When you 'install' a game, it asks for a place to install it. Sometimes this is 'Express' and chooses its own path, like C blah/program files x86/tonka/game. Most of the game files go there. Other files get opened in C user/appdata/local/mygames/tonka/ etc. The connections and links are written into the registry so when you hit the "exe" shortcut, the pc knows to load certain audio links, display drivers, make connections to the my games folder and Tonka folders etc.

When you move the hdd, physically, that's all still there. If you change the OS, it's not. Physically it is, but on another drive and not recognised. It's like if you and BFF had seperate profiles on the pc, he can't access your files, you can't access his.

The only games that will work as is are non installed games. Self contained, same as if you were loading from a dvd. You supply the shortcut, the game does the rest, not the pc nor windows. Many older games were that way, almost all DLC games are not, they tie into windows now and use the library system.

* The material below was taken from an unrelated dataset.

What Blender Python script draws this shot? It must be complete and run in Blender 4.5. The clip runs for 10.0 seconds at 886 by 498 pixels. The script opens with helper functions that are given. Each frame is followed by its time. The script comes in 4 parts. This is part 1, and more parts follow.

You'll know a game or app that's actually installed through windows, because when you look in tools, there's a link to 'Uninstall' the game. Same as there's a link to 'Uninstall' Steam, or Origin or U-play or nvidia files etc. Those apps have a Windows Installer data file that contains all the places and registry entries etc. When you uninstall, that data and addressing is removed and 'technically' renders the game or app unusable and available to be written over.

By swapping OS drives, the new OS doesn't contain the Windows Installer info, so 'technically' the game doesn't exist. Only self contained, non-installed games will then work.